I was recently asked whether I’m tired of television and had to wonder whether that would ever be possible. Is it possible to tire of something that’s your passion and love?
I fell in love with television when I was a little girl. It offered content back in the ‘80s, when I was growing up. I remember my happiness when I saw the words ‘mali program’ [little programme] appear on the screen. That was the sign that the minutes reserved for us children were about to start. Diving into that new world was the start of my fascination with the “magic box” that allowed me to see beyond the confines of my childhood. My games soon began imitating television shows, while my teen years also brought the revelation that this was the profession I wished to pursue.
Next came studying television production, then also journalism, and then also came a series of opportunities to experience television as a producer and as a journalist. Journalism proved victorious and I’ve been working in it for almost two decades to date. Those 20 years have flown by, while it seems that the feeling has remained the same as it was for that little Nevena.
I experience each new show, interview or report as a new thrill, but also as a new lesson. This is also perhaps the greatest privilege that we receive from journalism – the opportunity to continuously learn and meet new people.

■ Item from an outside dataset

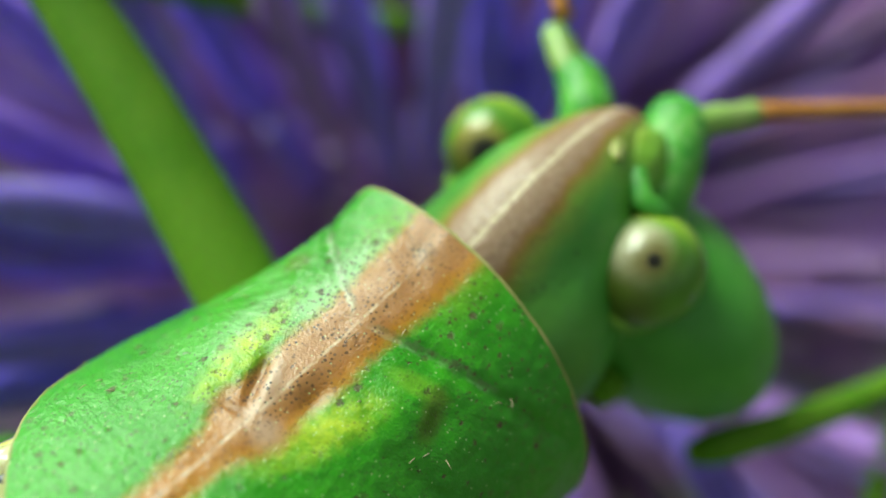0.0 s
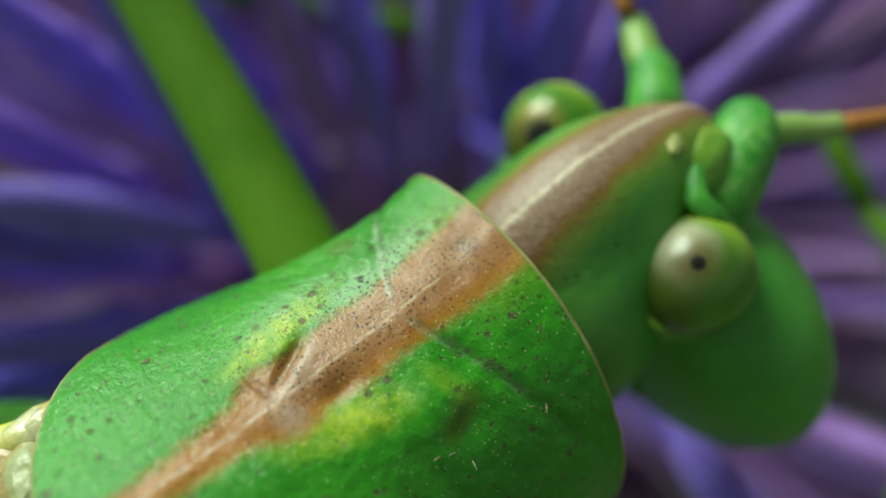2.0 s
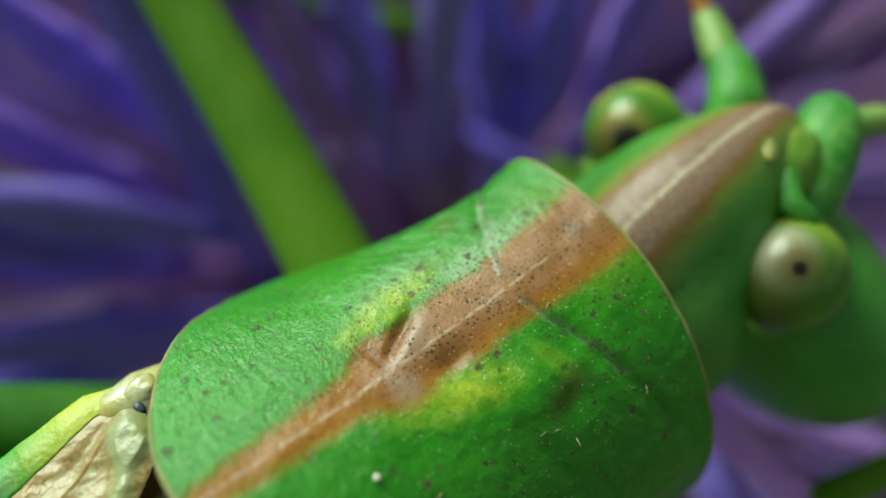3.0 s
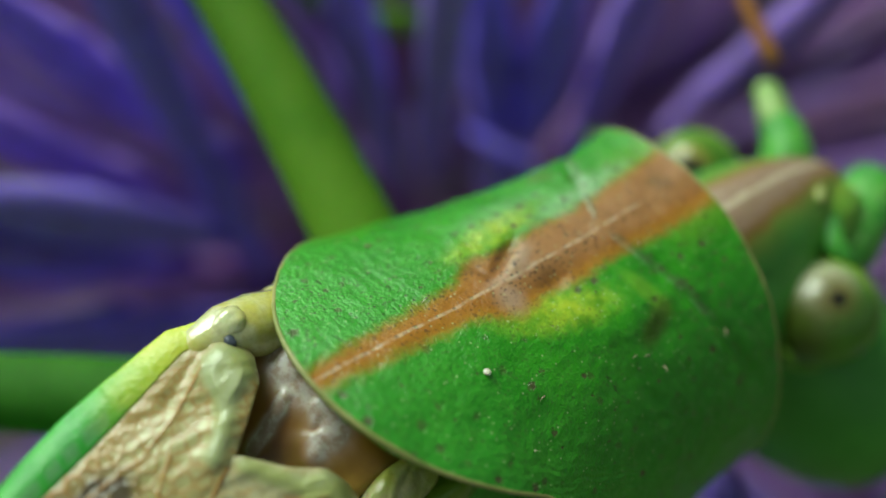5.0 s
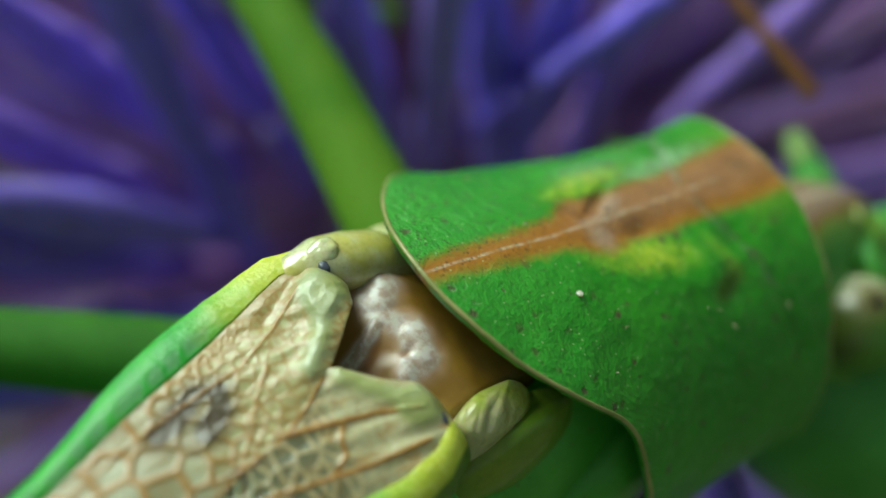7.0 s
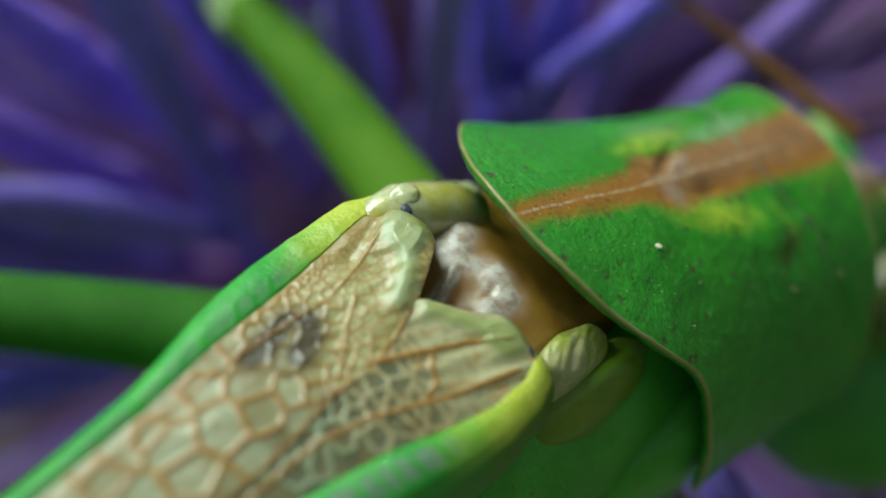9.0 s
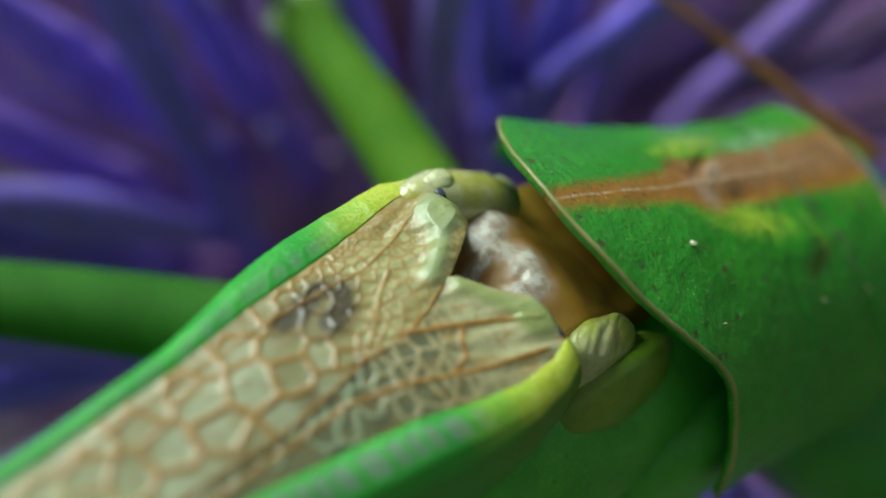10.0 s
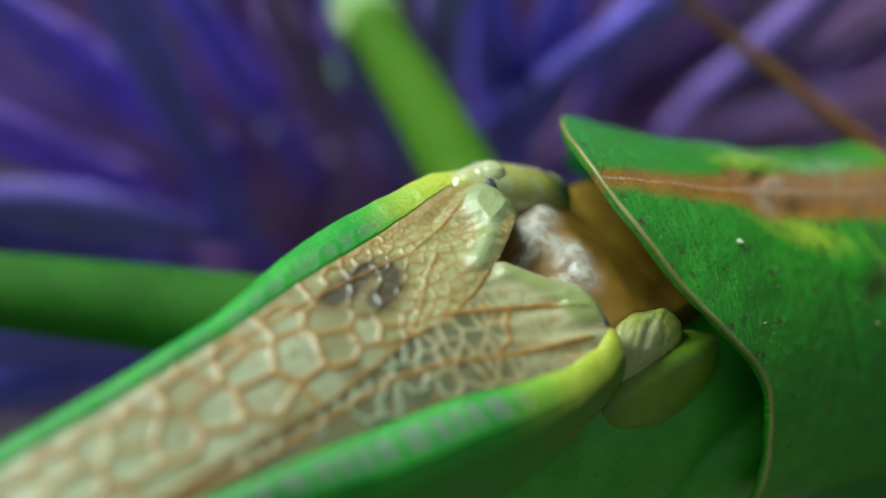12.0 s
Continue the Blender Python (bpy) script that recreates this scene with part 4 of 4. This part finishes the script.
    # long veins, half sunk in the membrane
    for line in mains + ((tuple(L_EDGE),) if left else ()):
        bm = bmesh.new()
        pts = [Vector((xx, -ss, 0)) for xx, ss in line]
        pts = [pts[i].lerp(pts[i + 1], t / 6) for i in range(len(pts) - 1) for t in range(6)] + [pts[-1]]
        for p in pts:
            j = min(nv, int(np.searchsorted(s, -p.y)))
            i = int(np.argmin(np.abs(X[:, j] - p.x)))
            p.z = float(Z[i, j]) - 0.014
        tube(bm, pts, [0.019 * (1 - 0.4 * i / len(pts)) for i in range(len(pts))], 6)
        part("long_vein", bm, M_VEIN, wing)
    return wing


left_wing = make_wing("left_wing", M_WING_L, -1, "short papery brown wing with a net of raised veins and a dark blotch")
right_wing = make_wing("right_wing", M_WING_R, 1, "short greenish papery wing lying under the other one")
for c, w in (((-2.0, 0.25, -0.2), left_wing), ((2.06, 0.1, -0.3), right_wing)):
    bm = bmesh.new()
    blob(bm, c, (0.2, 0.12, 0.07), 1, 0.2)
    part("root_spot", bm, M_SPOT, w, "blue-grey spot at the wing root")

# ---- head ----
SKULL = (((0.0, 1.7, -1.4), (3.0, 2.8, 3.3)), ((1.95, 4.1, -4.7), (4.85, 2.85, 4.2)), ((-0.1, 2.15, 0.5), (1.5, 3.65, 1.75)), ((0.3, -0.4, -1.9), (3.3, 2.8, 3.0)))


def skull(d):
    """The head's surface in the direction d from its middle: four forms melted into one."""
    mid, total = Vector((0.3, 2.3, -2.0)), 0.0
    for c, r in SKULL:
        o = Vector([(mid[i] - c[i]) / r[i] for i in range(3)])
        w = Vector([d[i] / r[i] for i in range(3)])
        q = w.dot(o) ** 2 - w.dot(w) * (o.dot(o) - 1)
        if q > 0:
            total += max(0.0, (-w.dot(o) + math.sqrt(q)) / w.dot(w)) ** 6
    return mid + d * (total ** (1 / 6) * 0.975 + 0.05 * noise.noise(d * 2.2))


bm = bmesh.new()
grid(bm, lambda a, b: skull(Vector((math.sin(math.pi * (b * 0.998 + 0.001)) * math.cos(2 * math.pi * a), math.sin(math.pi * (b * 0.998 + 0.001)) * math.sin(2 * math.pi * a), math.cos(math.pi * (b * 0.998 + 0.001))))), 110, 70, loop=True)
head = part("head", bm, M_HEADSKIN, cricket, "smooth green head with a brown band along its crown")
bm = bmesh.new()
blob(bm, (0.7, 4.2, 0.62), (0.95, 1.3, 0.95), 4, 0.08, 1, 36, 24, (10, 0, 8))
part("brow", bm, M_HEADSKIN, head, "green swelling beside the crown tip")
bm = bmesh.new()
blob(bm, (0.4, 3.8, 1.78), (0.26, 0.62, 0.2), 4, 0.12, 1, 32, 20, (-22, 22, 34))
part("crown_lobe", bm, M_LOBE, head, "pale yellowish lobe at the crown tip")
for s in (-1, 1):
    c = Vector((s * 2.75, 2.7, -0.25))
    bm = bmesh.new()
    size = 1.5 if s > 0 else 1.42
    blob(bm, (0, 0, 0), (size * 0.98, size, size), 0, 0.0, 1, 48, 32)
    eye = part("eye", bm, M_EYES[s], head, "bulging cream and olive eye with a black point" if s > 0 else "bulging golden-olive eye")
    eye.matrix_local = Matrix.Translation(c * MM)
    bm = bmesh.new()
    d = Vector(PUPILS[s]).normalized()
    blob(bm, c + Vector((d.x * 0.96, d.y * 0.98, d.z * 0.98)) * size, (0.1, 0.1, 0.04), 0, 0.15)
    part("pupil", bm, M_PUPIL, head, "black point of the eye")
    # raised ring of skin round the eye
    axis = Vector((s * 0.72, 0.12, 0.6)).normalized()
    side_x = axis.cross(Vector((0, 1, 0))).normalized()
    side_y = axis.cross(side_x)
    bm = bmesh.new()
    ring = [c - axis * 0.3 + (side_x * math.cos(a) + side_y * math.sin(a)) * 1.55 for a in [2 * math.pi * i / 40 for i in range(41)]]
    tube(bm, ring, 0.17, 8)
    part("eye_ring", bm, M_RING, head, "yellow-green ring of skin round the eye")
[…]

The team of the “Probudi se” [Wake up] morning programme shows Serbia as it really is, with all its beauty and problems. That’s the only way we will make it a better place
Journalism also provides you with the opportunity to bear witness to history and be part of it. I had just one such precious experience in 2018, when the centenary of the signing of the armistice that ended World War I was being commemorated in France. All the world’s great statesmen were in Paris on that 11th November, and I was also there. I reported on their meetings and current relations around the world, but I also created a feature on the story of the Serbian schoolchildren who’d received scholarships from the French Government during the Great War to attend the University of Poitiers. I discussed that period and Franco-Serbian relations, both then and now, with an academic and writer who was living in that city. Milovan Danojlić enabled us to better understand the current moment in which we find ourselves by considering history. And that is also our mission: not to merely report on what is happening, but also to explain why it is happening. Placing events in an historical context provides our viewers with the ability to understand and see the bigger picture.

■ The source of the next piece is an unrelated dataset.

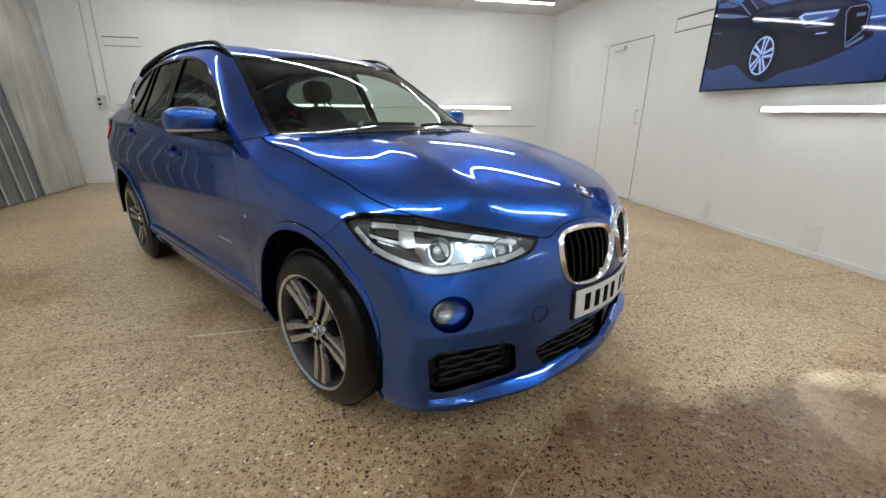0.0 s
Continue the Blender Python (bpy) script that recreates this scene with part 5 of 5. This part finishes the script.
flat([(0, 0), (1, 0), (1, 1), (0, 1)], 0, "picture", M_PIC_BG)
flat([(0, 0.36), (0.45, 0.42), (0.87, 0.455), (1, 0.446), (1, 0), (0, 0)], 1, "picture_floor", M_PIC_FLOOR)
flat([(0.868, 0.471), (0.872, 0.47), (0.855, 0.835), (0.851, 0.835)], 1, "picture_wall_joint", M_PIC_GLASS)
flat([(0.868, 0.468), (0.94, 0.462), (0.94, 0.474), (0.868, 0.48)], 2, "picture_skirting", M_PIC_LIGHT)
curve_flat([(0.0, 0.24), (0.2, 0.25), (0.33, 0.10), (0.43, 0.045), (0.52, 0.12), (0.70, 0.18), (0.90, 0.33), (0.80, 0.40), (0.3, 0.42), (0.0, 0.45)], 2, "picture_shadow", M_PIC_CAR)
# cabin and open door behind the body
curve_flat([(0.17, 0.79), (0.215, 0.885), (0.351, 0.855), (0.454, 0.815), (0.545, 0.72), (0.42, 0.68), (0.25, 0.66)], 2, "picture_cabin", M_PIC_CAR)
flat([(0.275, 0.842), (0.36, 0.825), (0.448, 0.795), (0.522, 0.738), (0.371, 0.75)], 3, "picture_windscreen", M_PIC_GLASS)
flat([(0.226, 0.856), (0.263, 0.851), (0.365, 0.75), (0.292, 0.745)], 3, "picture_side_glass", M_PIC_BODY)
flat([(0.222, 0.862), (0.228, 0.862), (0.30, 0.742), (0.292, 0.740)], 4, "picture_pillar", M_PIC_TRIM)
# body
curve_flat([(0.0, 0.26), (0.0, 0.90), (0.08, 0.905), (0.183, 0.83), (0.262, 0.715), (0.327, 0.744), (0.416, 0.736), (0.544, 0.723), (0.666, 0.683), (0.77, 0.642), (0.833, 0.605), (0.862, 0.56), (0.874, 0.432), (0.868, 0.325), (0.808, 0.275), (0.726, 0.224), (0.607, 0.204), (0.494, 0.201), (0.40, 0.20), (0.312, 0.227), (0.2, 0.25)], 3, "picture_car", M_PIC_CAR, 0.04)
flat([(0.012, 0.895), (0.081, 0.885), (0.17, 0.81), (0.118, 0.815), (0.014, 0.85)], 4, "picture_door_glass", M_PIC_GLASS)
flat([(0.083, 0.905), (0.185, 0.825), (0.262, 0.70), (0.255, 0.698), (0.178, 0.818), (0.078, 0.897)], 4, "picture_door_edge", M_PIC_TRIM)
curve_flat([(0.29, 0.70), (0.42, 0.715), (0.56, 0.70), (0.70, 0.655), (0.80, 0.60), (0.62, 0.625), (0.45, 0.66)], 4, "picture_bonnet_sheen", M_PIC_BODY)
curve_flat([(0.014, 0.795), (0.138, 0.745), (0.245, 0.69), (0.124, 0.715), (0.017, 0.755)], 4, "picture_door_sheen", M_PIC_TRIM)
curve_flat([(0.287, 0.645), (0.378, 0.632), (0.515, 0.592), (0.40, 0.60), (0.296, 0.622)], 4, "picture_wing_sheen", M_PIC_TRIM)
flat([(0.268, 0.69), (0.271, 0.69), (0.258, 0.30), (0.255, 0.30)], 4, "picture_door_joint", M_PIC_BLACK)
flat([(0.02, 0.60), (0.08, 0.585), (0.08, 0.577), (0.02, 0.592)], 4, "picture_handle", M_PIC_TRIM)
# lamp, grille and bumper
flat([(0.539, 0.583), (0.568, 0.615), (0.737, 0.586), (0.728, 0.53), (0.698, 0.513), (0.579, 0.508)], 5, "picture_lamp", M_PIC_GLASS)
flat([(0.545, 0.583), (0.57, 0.606), (0.73, 0.579), (0.728, 0.567), (0.575, 0.588), (0.563, 0.578), (0.588, 0.535), (0.690, 0.538), (0.692, 0.527), (0.582, 0.518)], 6, "picture_lamp_glow", M_PIC_LIGHT)
grille = [(0.765, 0.546), (0.776, 0.587), (0.847, 0.581), (0.861, 0.551), (0.870, 0.411), (0.847, 0.36), (0.800, 0.289)]
flat(grille, 5, "picture_grille", M_PIC_TRIM)
gc = np.mean(grille, 0)
flat([tuple(gc + (np.array(p) - gc) * 0.90) for p in grille], 6, "picture_grille_dark", M_PIC_BLACK)
for k in range(5):
    flat([(0.785 + 0.006 * k, 0.535 - 0.045 * k), (0.855, 0.530 - 0.036 * k), (0.855, 0.526 - 0.036 * k), (0.786 + 0.006 * k, 0.529 - 0.045 * k)], 7, "picture_grille_bar", M_PIC_CAR)
flat([(0.815, 0.525), (0.852, 0.520), (0.852, 0.495), (0.816, 0.498)], 8, "picture_badge", M_PIC_TRIM)
flat([(0.800, 0.284), (0.868, 0.351), (0.868, 0.325), (0.809, 0.266)], 5, "picture_splitter", M_PIC_TRIM)
flat([(0.586, 0.492), (0.732, 0.472), (0.732, 0.464), (0.600, 0.482)], 5, "picture_bumper_line", M_PIC_TRIM)
flat([(0.652, 0.423), (0.704, 0.420), (0.706, 0.410), (0.653, 0.412)], 5, "picture_fog_lamp", M_PIC_LIGHT)
# wheel
WU, WV = 0.385, 0.295
def wheel_ring(f):
    return [(WU + 0.069 * f * math.cos(a), WV + 0.178 * f * math.sin(a)) for a in np.linspace(0, 2 * math.pi, 36, endpoint=False)]
flat(wheel_ring(1.28), 5, "picture_tyre", M_PIC_BLACK)
flat(wheel_ring(1.0), 6, "picture_rim", M_PIC_LIGHT)
flat(wheel_ring(0.9), 7, "picture_rim_dark", M_PIC_CAR)
for k in range(5):
    for side_ in (-1, 1):
        a = radians(80 + 72 * k)
        def at(r, off):
            return (WU + 0.069 * (r * math.cos(a) - off * side_ * math.sin(a)), WV + 0.178 * (r * math.sin(a) + off * side_ * math.cos(a)))
        flat([at(0.08, 0.02), at(0.92, 0.09), at(0.92, 0.26), at(0.08, 0.14)], 8, "picture_spoke", M_PIC_LIGHT)

# ---- strip curtain along the west side ----
def hazy(name, lo, hi, rough):
    """Clouded plastic with upright streaks."""
    m = principled(name, hi, rough)
    t, node, bs = nodes_of(m)
    up = noise_tex(t, node, mapped(t, node, (9.0, 9.0, 0.5)), 1.6, 5.0, 0.6)
    cloud = noise_tex(t, node, mapped(t, node), 1.3, 4.0)
    t.links.new(ramp(t, node, mix(t, node, 0.4, up, cloud), [(0.34, lo), (0.62, hi)]), bs.inputs["Base Color"])
    bump(t, node, up, 0.25, 0.01, bs)
    return m


M_PVC = hazy("hazy_grey_plastic_strip", (0.05, 0.056, 0.058), (0.16, 0.17, 0.17), 0.28)
M_PVC_EDGE = hazy("pale_strip_edge", (0.24, 0.26, 0.26), (0.42, 0.44, 0.43), 0.3)
M_SHEET = hazy("beige_grey_plastic_sheet", (0.25, 0.245, 0.215), (0.46, 0.445, 0.385), 0.35)
curtain = tagged(empty("strip_curtain"), "hanging hazy plastic strip curtain before the wall", "curtain")
part("curtain_rail", box(-4.21, -4.05, 2.7, 6.14, CEIL - 0.07, CEIL - 0.006, 0.006), M_PALE, curtain)


def strip(y, w, bow, mat, lean, folds=0.0, x=-4.10):
    """One hanging strip, its foot drawn aside towards the north wall."""
    bm = bmesh.new()
    rows = []
    for z in np.linspace(0.015, CEIL - 0.06, 14):
        ring = []
        for u in np.linspace(-1, 1, 25 if folds else 9):
            wav = 0.006 * math.sin(3.1 * z + y * 5) + lean * (CEIL - z) * 0.01 + folds * math.sin(7 * u + 2.2 * math.sin(2.3 * u)) * (0.35 + 0.65 * z / CEIL)
            ring.append((x + bow * (1 - u * u) + wav, y + u * w / 2 + 0.18 - 0.36 * z / CEIL, z))
        rows.append([bm.verts.new(p) for p in ring] + [bm.verts.new((p[0] - 0.003, p[1], p[2])) for p in reversed(ring)])
    n = len(rows[0])
    for p0, p1 in zip(rows[:-1], rows[1:]):
        for i in range(n):
            bm.faces.new((p0[i], p0[(i + 1) % n], p1[(i + 1) % n], p1[i]))
    return part("strip", bm, mat, curtain, "", True)


strip(5.62, 0.98, 0.03, M_SHEET, 0.0, 0.022)
for k in range(9):
    yk = 5.02 - 0.235 * k
    strip(yk, 0.27, 0.035 if k % 2 else 0.012, M_PVC, (k % 3 - 1) * 0.6)
    strip(yk + 0.105, 0.034, 0.004, M_PVC_EDGE, (k % 3 - 1) * 0.6, x=-4.062)

# ---- floor slabs between the saw-cut joints ----
M_JOINT = worn("brown_joint_filler", (0.20, 0.145, 0.09), 0.7, scale=60, vary=0.3)
# dusty filler, whose pale colour also stands in for glints along the crack
M_DUSTY_GLINT = worn("dusty_filler_and_glint", (0.52, 0.42, 0.30), 0.7, scale=80, vary=0.25)
M_CHALK = worn("pale_joint_filler", (0.86, 0.83, 0.76), 0.7, scale=80, vary=0.25)


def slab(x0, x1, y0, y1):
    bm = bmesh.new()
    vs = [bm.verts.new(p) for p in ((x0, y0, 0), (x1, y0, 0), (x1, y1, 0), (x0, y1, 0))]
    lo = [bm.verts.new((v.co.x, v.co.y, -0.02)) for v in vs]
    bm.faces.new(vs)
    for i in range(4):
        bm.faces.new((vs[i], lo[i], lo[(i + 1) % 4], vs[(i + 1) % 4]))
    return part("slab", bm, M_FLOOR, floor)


G = 0.0035
rows_y = [Y0 - 0.1, -2.35, 0.69, 3.73, Y1 + 0.1]
for k, (ya, yb) in enumerate(zip(rows_y[:-1], rows_y[1:])):
    cols = [X0 - 0.1, X1 + 0.1]
    for xa, xb in zip(cols[:-1], cols[1:]):
        slab(xa + G, xb - G, ya + G, yb - G)


def filler(p0, p1, wide, mat, seed, h=-0.0015):
    """A ragged strip of filler along a joint; along the crack it carries painted glints."""
    rng = random.Random(seed)
    bm = bmesh.new()
    p0, p1 = Vector(p0), Vector(p1)
    d = p1 - p0
    s = Vector((-d.y, d.x, 0)).normalized()
    n = max(3, int(d.length / 0.03))
    rows = []
    for i in range(n + 1):
        p = p0 + d * (i / n)
        w0, w1 = (wide * rng.uniform(0.5, 1.3) for _ in range(2))
        rows.append([bm.verts.new(p + s * w0 + Vector((0, 0, h))), bm.verts.new(p - s * w1 + Vector((0, 0, h)))])
    for a, c in zip(rows[:-1], rows[1:]):
        bm.faces.new((a[0], a[1], c[1], c[0]))
    return part("joint_filler", bm, mat, floor)


for y in rows_y[1:-1]:
    filler((X0, y, 0), (X1, y, 0), 0.004, M_JOINT, 3)
filler((-0.75, 0.69, 0), (0.32, 0.69, 0), 0.0068, M_CHALK, 7, 0.0006)
# a short joint filled flush with cement, its filler showing in broken stretches
for k, (ya, yb, wd) in enumerate(((-0.13, -0.02, 0.006), (-0.24, -0.16, 0.003), (-0.34, -0.27, 0.004), (-0.52, -0.40, 0.002), (-0.80, -0.62, 0.0025), (-1.1, -0.9, 0.003), (0.06, 0.16, 0.002))):
    filler((-0.262, ya, 0), (-0.262, yb, 0), wd, M_DUSTY_GLINT, 40 + k, 0.0005)
# pale washed-out residue in a curved crack and along the short joint; the crack's glints are painted in its colour
crack = spline([(0.93, -0.33), (0.87, -0.42), (0.72, -0.54), (0.635, -0.62), (0.605, -0.76)], step=0.07)
for k, (p0, p1) in enumerate(zip(crack[:-1], crack[1:])):
    filler((*p0, 0), (*p1, 0), 0.0013 if k % 3 else 0.0006, M_DUSTY_GLINT, 20 + k, 0.0005)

We also provide viewers of TV Nova S with that bigger picture every morning from 6am to 9am. The team of the “Probudi se” [Wake up] morning programme shows Serbia as it really is, with all its beauty and problems. That’s the only way we will make it a better place.
Returning to the start of the story, perhaps the answer to the question of why I’m not tired of television can also be found in the fact that I experience journalism and television as a profession that provides me with opportunities, and not (as it is seen by many outsiders) as a profession that’s demanding.
And maybe that has something to do with my nature – because my glass is always half full!.